A combination of low financing costs, poor alternative returns and speculative behaviour is propping up rural land prices, a bank economist says.
The inflated land prices suggested "a degree of sectoral vulnerability", said BNZ economist Stephen Toplis. But Mr Toplis, head of the bank's market economics department, said in its latest Economic Monitor today that it would be "overly dramatic to suggest a bubble existed in land prices".
Similarly, the bank would not suggest there was a "bubble" waiting to burst in housing, but at least there was potential for improved future returns in the rural sector which gave "some justification for price movement that the housing sector may not be able to provide".
The bank said there was a lot of excitement over the residential property market, where prices had surged 16 per cent in the past year, but most commentators had overlooked the fact that rural property prices were soaring too.
"In some ways the rural price move may be more insidious as prices in that sector should reflect the future expected earnings stream off the land," it said.
"The rural economy may be falling prey to the same demons that are afflicting the residential sector, ... speculative behaviour and default investment status as high net-worth individuals fear putting their money elsewhere". Rural land-owners' behaviour patterns were being affected by wealth gains in just the same way as their townie cousins: consuming a portion of their wealth gains as confidence rose and expanded their ability to take on greater debt.
Rural sector retail spending had been robust and investment activity increasing.
" That farmers have not closed their wallets in the face of an income downturn is, one suspects, being driven in part by the pace of growth in the price of their underlying asset," the bank said. "This, ... is a major factor explaining the ongoing strength in the broader economy."
In the year to June 2003, rural land prices rose 8.9 per cent to be 20.4 per cent up over a two-year period.
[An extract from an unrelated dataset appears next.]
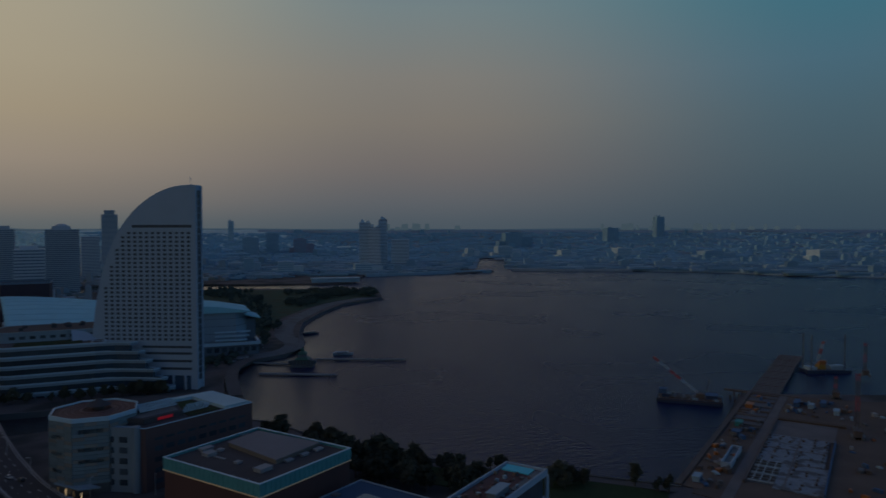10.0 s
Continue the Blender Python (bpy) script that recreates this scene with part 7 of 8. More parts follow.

In comparison, house prices rose 14.2 per cent and 22.7 per cent respectively. Since June 1980, the price of rural land has soared 6.4 times and residential property 6.7 times. Key drivers of rural land prices should include: Farm profits (both actual and expected), cost of finance, fashion, returns from alternative investments, and speculative behaviour.
But farm profits had been hurt by poor global commodity prices and the rising New Zealand dollar, made worse by the effect of bad weather on milk and meat supplies.
Overall farm profitability fell by around 10 per cent in the year to March 2003 and would decline another 20 per cent this financial year, led down boy the lowest dairy payout, in real terms, since the 1991 global downturn.
"Farm prices should have responded to these factors with dairy land, in particular, usually highly leveraged to the payout, but they did not," Mr Toplis said.
This was disconcerting.
"It is somewhat surprising that the hit to profits that has already occurred has not impacted adversely on land prices yet," Mr Toplis said.
"We believe that perhaps the strongest pressure on prices has come from a shortage of supply as landowners are simply unwilling to sell their property as they feel there is nowhere else to put the proceeds".
Cash rates were considered low, so did not appeal, and bond markets offered poor value in an environment where the risk of a bond sell-off was high, and total returns from fixed interest both past and present wre unlikely to excite landowners.
The only other alternative was the equity market, but recent past performance suggested that landowners have done much better with their property investments.
"The current uncertainty surrounding equities is giving them the jitters," Mr Toplis said.
"Consequently, land is becoming the default investment, which is not really a great justification for price appreciation".
The investment in land was being stimulated by the extremely low cost of finance: the current appreciation in land prices meant that "real" interest rates were around minus seven per cent, which spurred on speculators.
Increased turnover and pricing in the "rural lifestyle" sector wa partly the result of speculative behaviour, as was increased interest being displayed by foreign purchasers.
But he noted farmers were still confident and improving weather was good news for overall production levels.
At the same time, expectations for growth in global markets were rising, and the growth of New Zealand's trading partners was expected to rise to 3.5 per cent for 2004 from 2.5 per cent in 2003.
Significantly, the US economy was expected to grow at almost 4 per cent.
Rising trading partner growth was normally accompanied by rising commodity prices, and the world price for the commodities exported by New Zealand had risen 9.4 per cent in the past year.
The bank said the rising exchange rate for the kiwi dollar had hurt the sector, "and will hurt more over the next twelve months as hedges roll off and new hedges are adopted".
"Fonterra is on record as saying that the current season's production is hedged at around US52c ... new hedges are being established at US57c to US59c".
Much of the agriculture sector was exposed to the exchange rate for the US dollar, and the BNZ was forecasting a peak of around US62c early in the new year.